National Geographic's 'EAT: The Story of Food,' tackles food's impact on human evolution

Food is a common denominator in society that tells a story about human evolution.

Food is a common denominator in society that tells a story about human evolution.  (National Geographic Channels)

While many television channels have been churned out endless hours of programming about food obsessions and observations, the National Geographic Channel has yet to tackle the subject--until now.

EAT: The Story of Food, a six-hour documentary miniseries debuting Nov. 21, takes on the enormous role of food on human evolution and how it shapes our society. 

“It wasn’t an easy job,” says Pam Caragol Wells, the project's executive producer, during Monday’s premier at the National Geographic Society in Washington, D.C.  

Hosting a star-studded panel that included Chef Jose Andres and Anna Boiardi – great-niece of Hector Boiardi, aka ChefBoyardee-- Wells says they struggled with how to fit all the pieces together.

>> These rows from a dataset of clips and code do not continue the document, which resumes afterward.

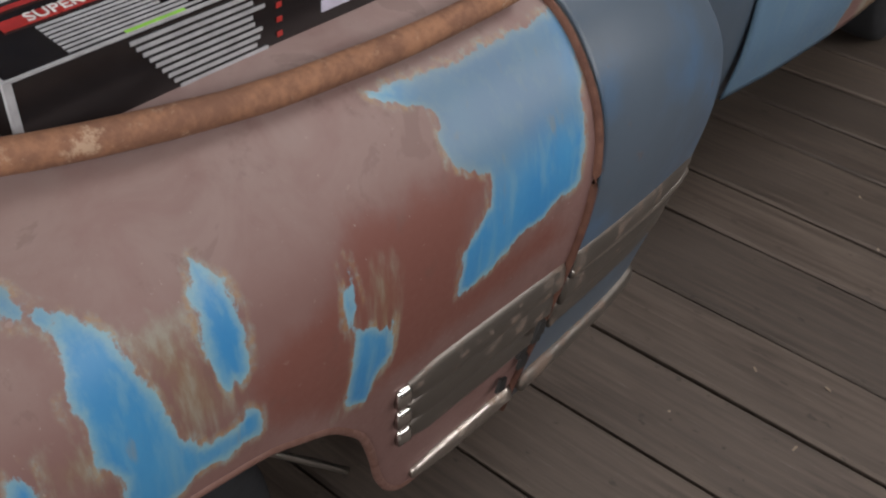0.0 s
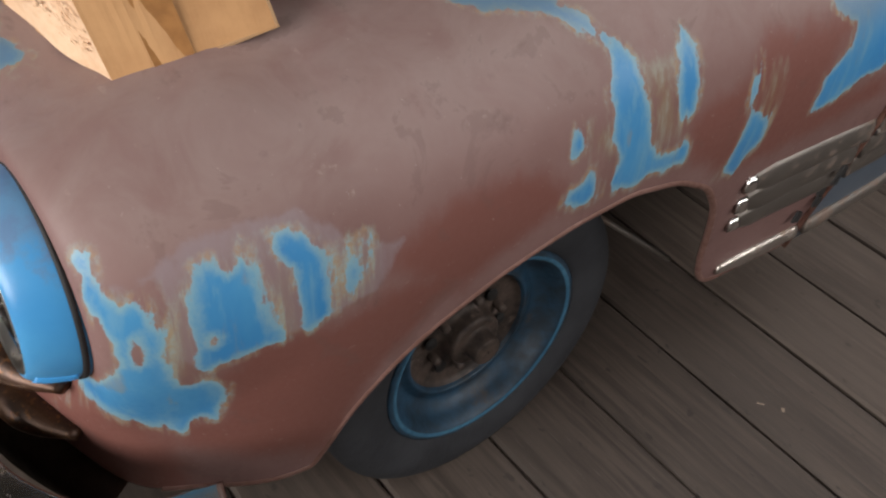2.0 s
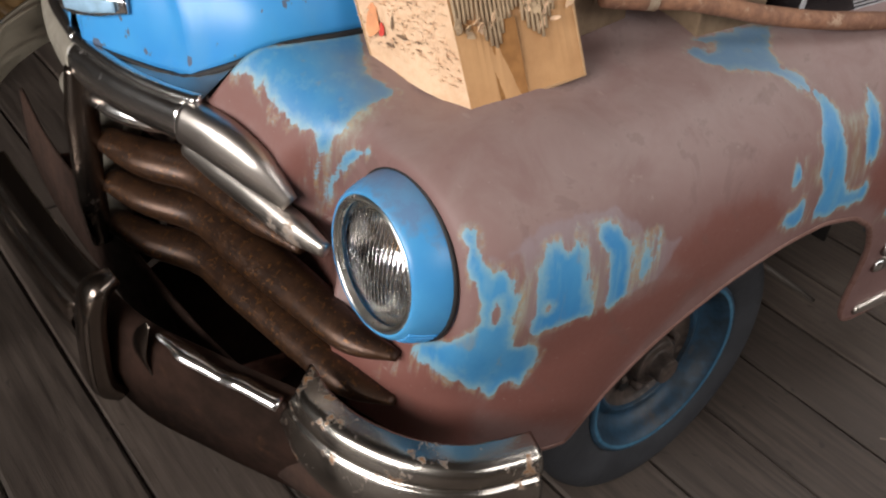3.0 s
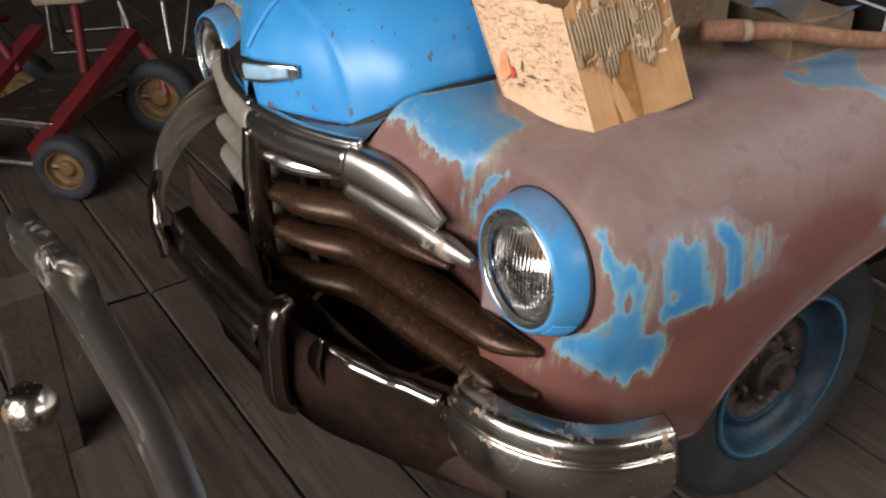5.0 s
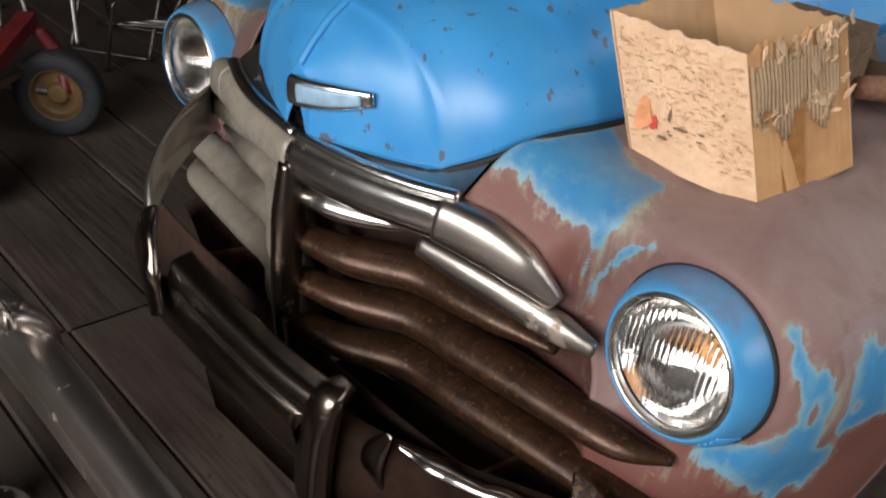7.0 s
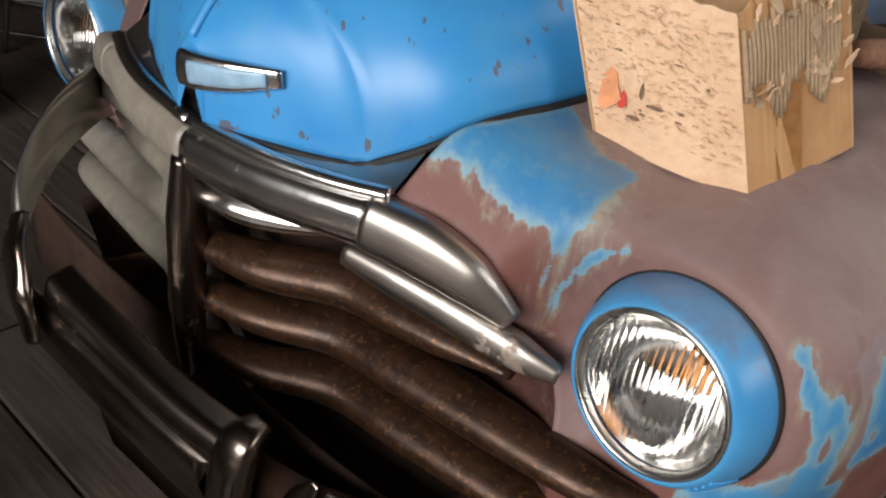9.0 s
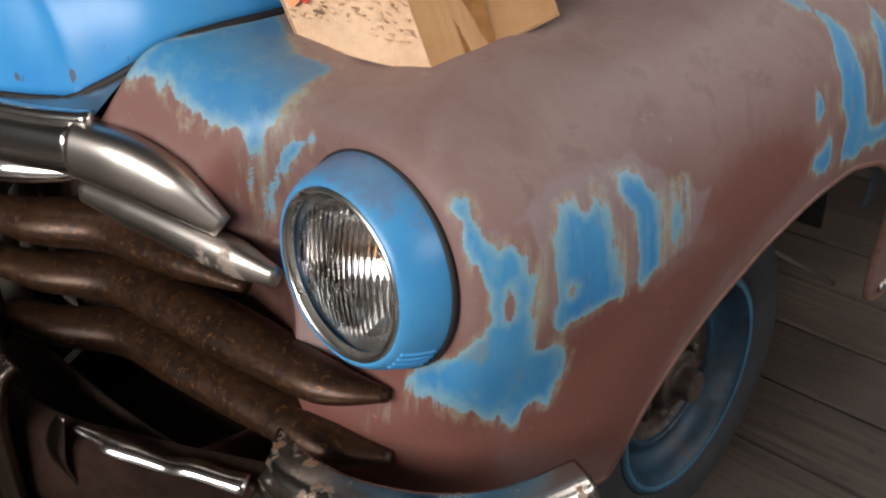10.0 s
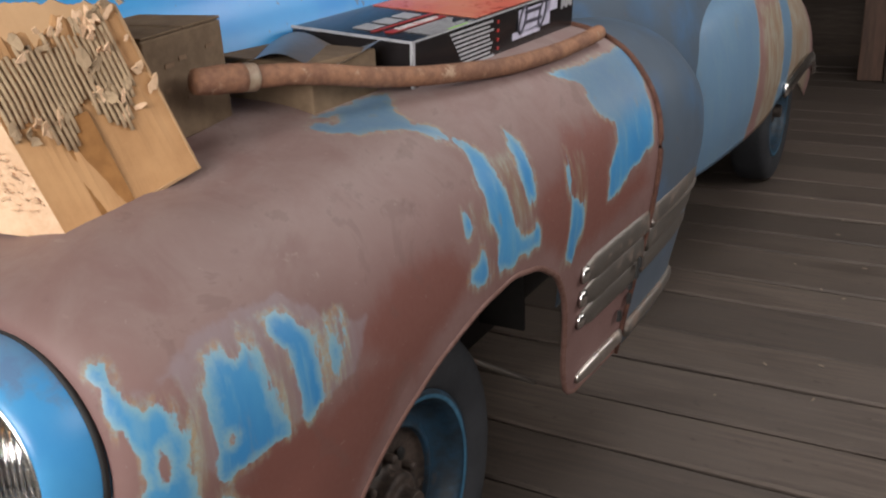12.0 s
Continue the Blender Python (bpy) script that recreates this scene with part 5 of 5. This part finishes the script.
# Black printed muffler carton.
def black_box():
    root = tagged(new("product_box"), "black printed muffler box with a red lid picture", "box")
    root.matrix_world = pose(0.730, 0.262, 1.122, 2, 4, -3)
    L, W, H = 0.62, 0.26, 0.085
    body = block("carton", (-W, -0.02, 0), (0, L, H), M_PRINT, root, "glossy black carton", 0.003)
    block("lid_picture", (-W + 0.01, 0.215, H + 0.0005), (-0.012, L - 0.02, H + 0.0015), M_FLAME, root, "red and orange picture of flames")
    block("title_bar", (-0.085, 0.02, H + 0.0005), (-0.068, 0.200, H + 0.0016), M_REDBAR, root, "red title band")
    txt = bpy.data.curves.new("title_text", "FONT")
    txt.body, txt.size, txt.extrude, txt.align_x = "SUPER TURBO", 0.021, 0.0004, "LEFT"
    t = new("title_text", txt)
    t.parent = root
    t.data.materials.append(M_WHITE)
    t.matrix_local = Matrix.Translation((-0.070, 0.045, H + 0.0024)) @ pose(0, 0, 0, 0, 0, 90)
    rnd = random.Random(6)
    for k in range(3):
        block("logo_shape", (-0.155, 0.02 + 0.06 * k, H + 0.0006), (-0.115, 0.065 + 0.06 * k, H + 0.0018), M_SILVER, root, "silver logo shape" if k == 0 else "", 0.003)
    block("logo_band", (-0.108, 0.01, H + 0.0006), (-0.101, 0.21, H + 0.0016), M_REDBAR, root)
    for k in range(8):
        x = -0.060 + 0.0072 * k
        block("text_bar", (x, 0.045, H + 0.0006), (x + 0.0036, 0.045 + rnd.uniform(0.11, 0.155), H + 0.0014), M_SILVER, root, "fine printing too small to read" if k == 0 else "")
    block("green_bar", (-0.005, 0.10, H + 0.0006), (-0.001, 0.165, H + 0.0018), M_GREEN, root, "green highlight bar")
    # Long side: printing, a drawing of a part and a logo.
    for k in range(9):
        z = H - 0.012 - 0.0082 * k
        a = 0.10 + 0.006 * k
        block("text_bar", (0.0006, a, z), (0.0016, 0.265 - rnd.uniform(0, 0.03), z + 0.0042), M_SILVER, root)
    for k in range(4):
        block("red_dot", (0.0006, 0.272, H - 0.018 - 0.017 * k), (0.0016, 0.279, H - 0.012 - 0.017 * k), M_REDBAR, root)
    block("picture_panel", (0.0006, 0.36, 0.030), (0.0014, 0.50, H - 0.008), M_PANEL, root, "pale panel with a drawn muffler part")
    block("picture_panel", (0.0006, 0.335, 0.022), (0.0014, 0.455, 0.036), M_PANEL, root)
    block("picture_panel", (0.0006, 0.48, H - 0.030), (0.0014, 0.535, H - 0.008), M_PANEL, root)
    for y in (0.375, 0.462):
        ring = [(0.003, y + 0.013 * math.cos(a) + 0.01 * math.sin(a), 0.058 + 0.026 * math.sin(a)) for a in np.linspace(0, 2 * math.pi, 13)]
        sweep("drawn_part", ring, oval(0.0035, 0.0012, 8), M_INK, root, points=36, up=(1, 0, 0))
    for z in (0.046, 0.066):
        block("drawn_part", (0.0018, 0.385, z), (0.0026, 0.46, z + 0.007), M_INK, root)
    for k in range(5):
        block("logo_shape", (0.0008, 0.555 + 0.011 * k, 0.050 + 0.004 * (k % 2)), (0.0018, 0.563 + 0.011 * k, 0.076 - 0.003 * (k % 3)), M_SILVER, root)
    block("logo_band", (0.0006, 0.55, 0.078), (0.0014, 0.60, 0.086), M_REDBAR, root)
    # Clear plastic over the corner.
    block("worn_corner", (-0.004, -0.022, 0.0), (0.0012, -0.014, H), M_SILVER, root, "worn white corner edge")
    block("worn_edge", (-W, -0.0215, H - 0.003), (0.0, -0.0185, H + 0.0012), M_SILVER, root)
    block("worn_edge", (-0.0015, -0.02, H - 0.0015), (0.0012, L, H + 0.0012), M_SILVER, root)


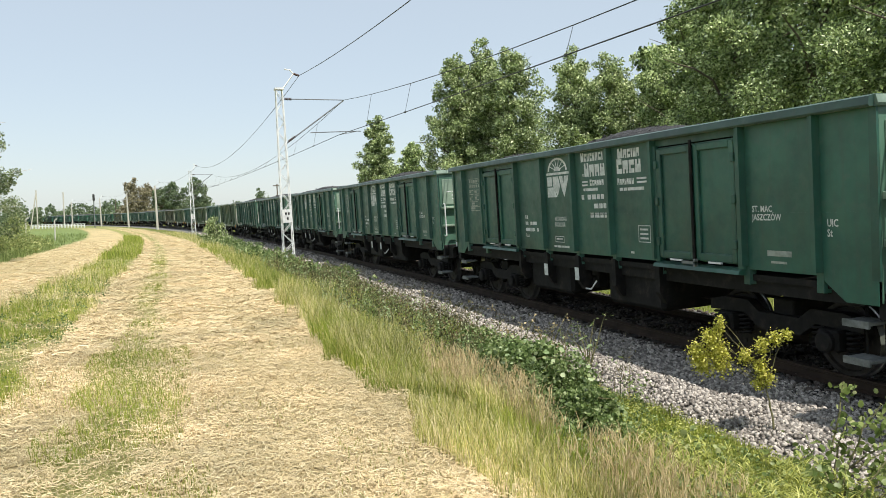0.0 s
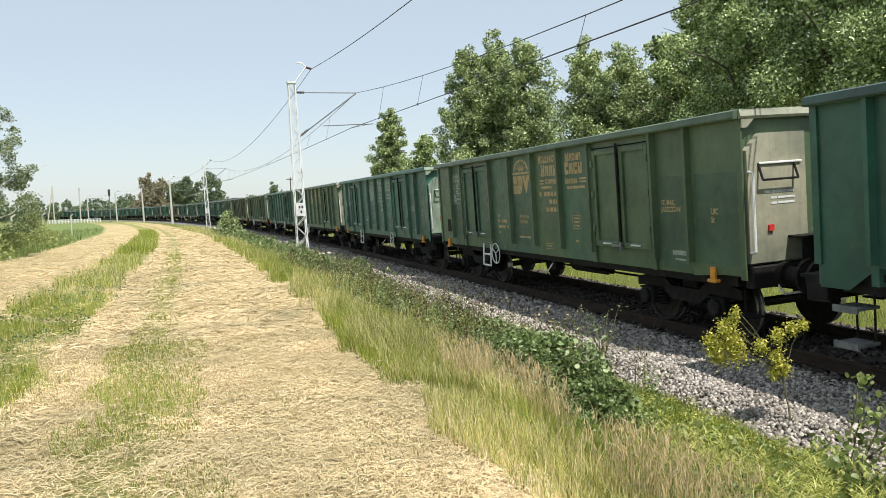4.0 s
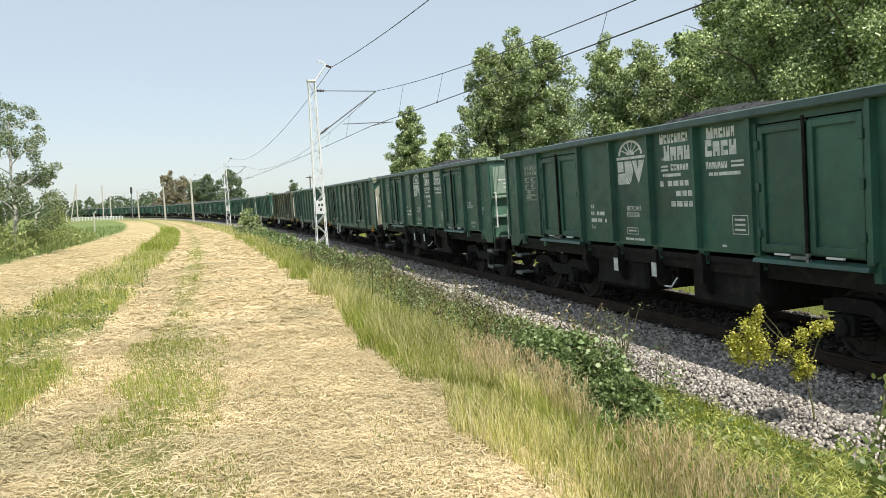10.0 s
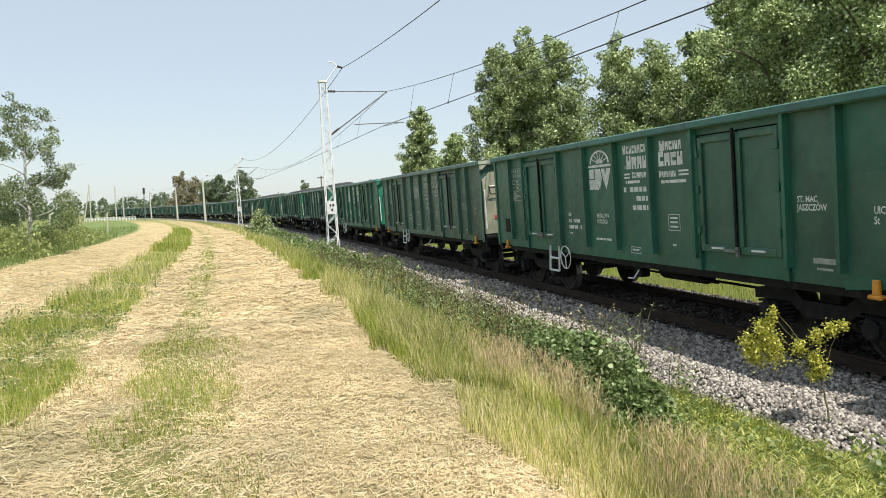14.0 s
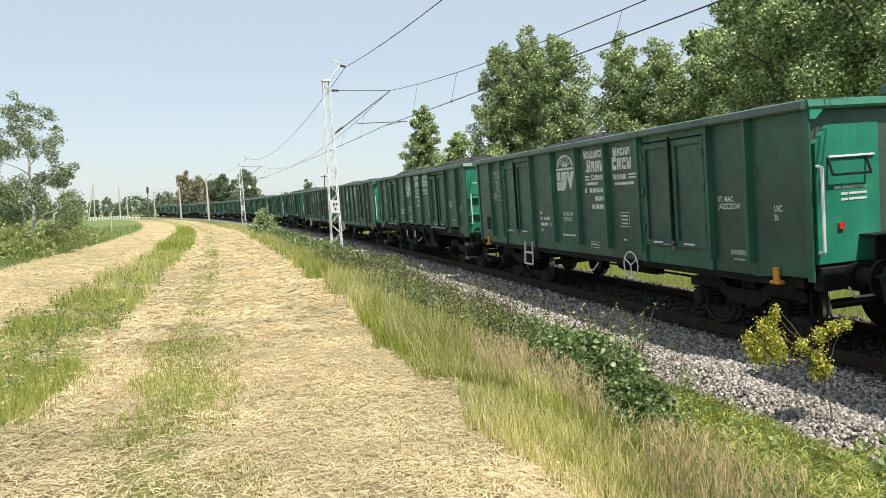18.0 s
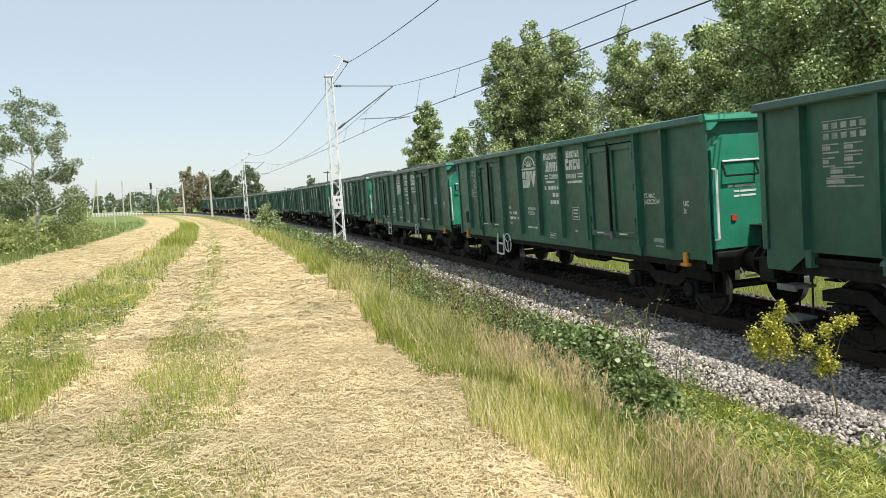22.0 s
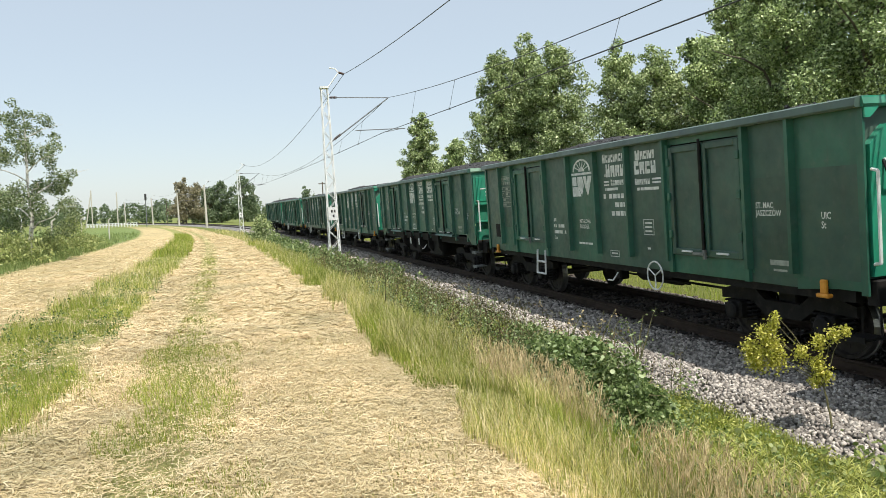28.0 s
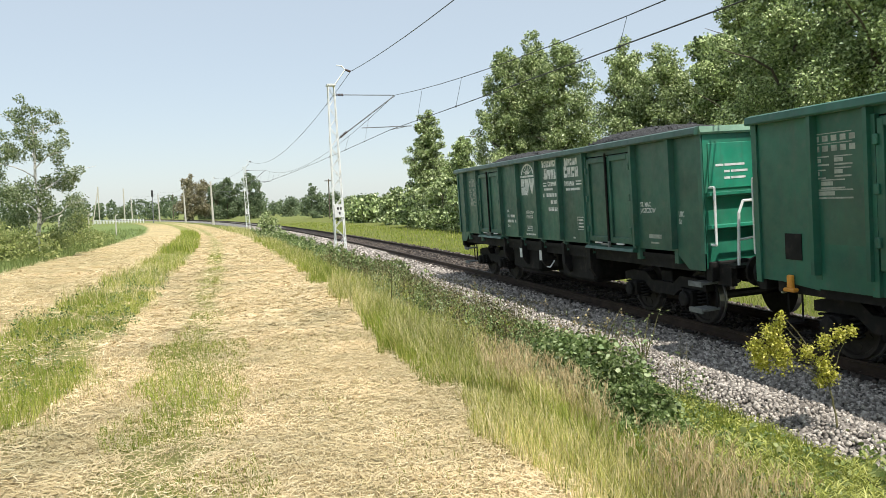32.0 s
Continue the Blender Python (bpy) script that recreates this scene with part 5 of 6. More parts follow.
M_STONE = by_island("ballast_stones", [(0.0, (0.11, 0.098, 0.086)), (0.4, (0.27, 0.243, 0.216)), (0.75, (0.43, 0.39, 0.345)), (1.0, (0.62, 0.57, 0.51))], 0.85)
M_STONE1 = by_object("ballast_stone", [(0.0, (0.11, 0.098, 0.086)), (0.4, (0.27, 0.243, 0.216)), (0.75, (0.43, 0.39, 0.345)), (1.0, (0.62, 0.57, 0.51))], 0.85, 0, 40, .5)


def lay_stones():
    got = []
    si = math.sin(radians(CANT))
    for n, a, b, y0, y1, pw, sz in ((28000, 1.0, 3.2, 3.4, 14, 1.3, .042), (12500, 0.95, 3.2, 13, 40, 1.2, .068), (5000, .85, 3.2, 36, 110, 1.3, .15)):
        x, y = strip(n, a, b, y0, y1, pw)
        off = np.interp(y, PLAN_Y, PLAN_X) - x
        z = np.array([ballast_top(o) - o * si + .012 for o in off])
        off_over = off > 2.95
        z[off_over] = np.maximum(z[off_over], -.5)
        size = sz * RNG.uniform(.6, 1.25, n)
        got.append(stone_mesh(np.stack([x, y, z + RNG.uniform(-.01, .02, n)], 1), size))
    mesh_np("ballast_stones", *join(got), M_STONE, "loose grey crushed stone of the ballast shoulder", "stones")


lay_stones()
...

“Ultimately we let our experts tell the story,” she says.  

Producers culled through hours of taped interviews with nearly 70 prominent names in the food world, including celebrity chefs Rachael Ray and Nigella Lawson, and writers Ruth Reichl and Michael Pollan.

The result is an entertaining, often humorous series presented in six parts: “Food Revolutionaries (culinary pioneers),“Carnivores," (meats), "Sugar Rushes" (sweets), "Hooked on Seafood" (seafood), "Guilty Pleasures" (processed foods) and "Baked & Buzzed (grains).   

The show’s promo features close-ups of food celebrities such as “Top Chef” host Padma Lakshmi diving into delicious-looking delicacies and a hilarious quip from “Iron Chef” personality Simon Majumdar who says he prefers cooking videos to porn any day.

There are numerous intriguing historical facts to chew on in the series, such as how Chef Boyardee’s success came along with the advent of canning in the run up to World War II and the history of Spam.

In typical Nat Geo style, the show also deals with sticky issues such as the debate over genetically modified foods and the challenge of feeding a hungry world, as well as the science behind how the physical makeup of a human being evolved as a result of our culinary habits.

EAT is part of a larger National Geographic Society food initiative launched in May that includes a month-long series in the magazine, and an exhibit at the National Geographic Museum in Washington, D.C.

"EAT: The Story of Food," a new six-hour documentary miniseries debuts Friday (Nov. 21) at 9 p.m. on the National Geographic Channel.